R. - No he pretendido conseguir una obra total o definitiva. No existe. Pero sí he intentado plasmar la complejidad de una sociedad a la que le han sobrado aproximaciones desde el folclore. Las montañas y los bosques han estado poblados. Allí ha habido amores y odios, risas, violencia, temores, pasiones, celos: como en cualquier sitio, como en una gran ciudad.
-¿Cómo han marcado a los personajes las convulsiones del siglo XX?
R. Los personajes de la novela ven el discurrir de sus vidas condicionado por los grandes acontecimientos del siglo: Arcadio participa en la guerra de Marruecos, parte a Francia como refugiado durante la Guerra Civil y luego se hace falangista. Su hijo León combate en el bando republicano, conoce el exilio y la represión franquista cuando regresa a España. Artemio sufre la educación religiosa y milita más tarde en las filas comunistas. Mientras tanto las montañas se despueblan, las ciudades crecen. Toda la historia del siglo XX desfila por los escenarios en los que se mueven los protagonistas.

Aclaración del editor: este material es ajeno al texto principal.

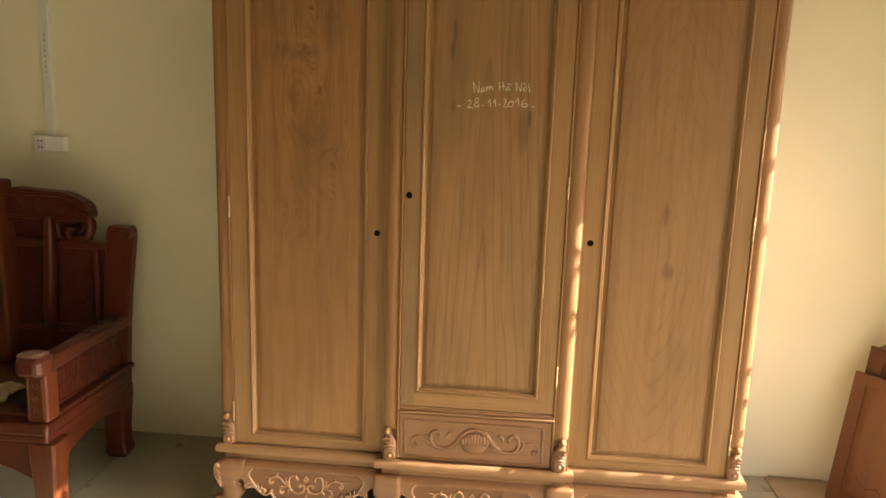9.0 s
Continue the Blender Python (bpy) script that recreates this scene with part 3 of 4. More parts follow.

-Parece que aquí hay una enmienda a la militancia política y a la Transición. ¿Qué quiere denunciar o qué te duele de ese período de la vida española y aragonesa?
R. No, no me duele nada. No quiero enmendar nada. Solo me invade una melancolía profunda: la del contraste entre la hermosura de los ideales que se defendieron y las realidades que aparecieron tras las palabras. Pero el protagonista de la novela habla más del comunismo que de la Transición. No consigue olvidar que aplaudió a Ceaucescu.